尾崎孝子は短歌ジャーナリズムの人で、言ってみれば奥様方の集まりのなかでちょっと異質な感じ。
しかし、どこかで見た名前だぞ。。。

と思って、ふっと気づいた。
『新歌人集団』の中で加藤克巳が書いていたのだった。
なぜ記憶に残っていたのかというと、山本友一が「新日光」への参加を断ってきたくだりで「歌壇新報のあの低級な編集ぶりには前からいやな思ひをしてゐまして、尾崎孝子さんその人に対しても私は同ずる気持になれないのです。」と書いてきたとあって、加藤克巳はそういうとこ結構隠さない人だけど、それにしてもあけすけだなあと思ったからだった。
「歌壇新報」はプランゲにデータがあるというので、またNDLの予約を試みなければ。

1月15日(金)

緊急事態宣言下ではあるけれど、ひとつだけコピーしてきたい資料があったのでNDLへ行ってくる。実は明日も当たっているのだけど今日だけにするつもり。
お昼ごろ家を出て13時ごろ到着するように行った。2時間くらいで帰ってこれば行きも帰りも電車は混まない。

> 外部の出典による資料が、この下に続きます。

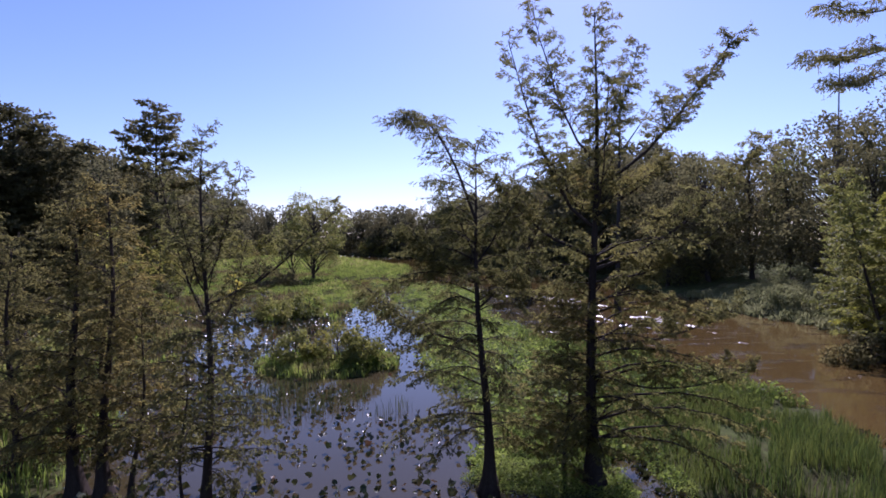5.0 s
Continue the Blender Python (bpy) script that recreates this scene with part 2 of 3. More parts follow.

びっくりしたのは、新館の2階の検索スペースがなくなってがらんどうになっていたこと。え、いつから?? 感染対策の何かかと思ったけれど、後で聞いたら改装のためらしい。どんな風になるのかな。
首尾よく複写申請を終えて、坐っていた時間は5分くらい。乗り入れで一本とはいえ45分かけてやってきてこれではあまりにもだなあと思ってついでに尾崎孝子(こうこ)の歌壇新報について調べてみる。
プランゲに「歌壇新報」も「新日光」もあるというので出してもらうが、マイクロフィルムを借りるのは2度目で、もう4年も前のこと。すっかり忘れていて操作も手間取るし、うまく表示できない。全然見えない。なんじゃこりゃ。
人が少ないシンとした中でフィルムを拡大するガ―ガ―いう音が響く・・・。

いたたまれなくなって帰宅。
帰宅途中で検索したら、神奈川県立図書館に尾崎文庫というのがあって尾崎孝子の寄贈の資料が残っているらしい。尾崎孝子について調べるならそこに行く方がよさそうだ。
だけど、この状況だから県外者は遠慮して、ちょっとは収まった後の方がいいのだろうなあ。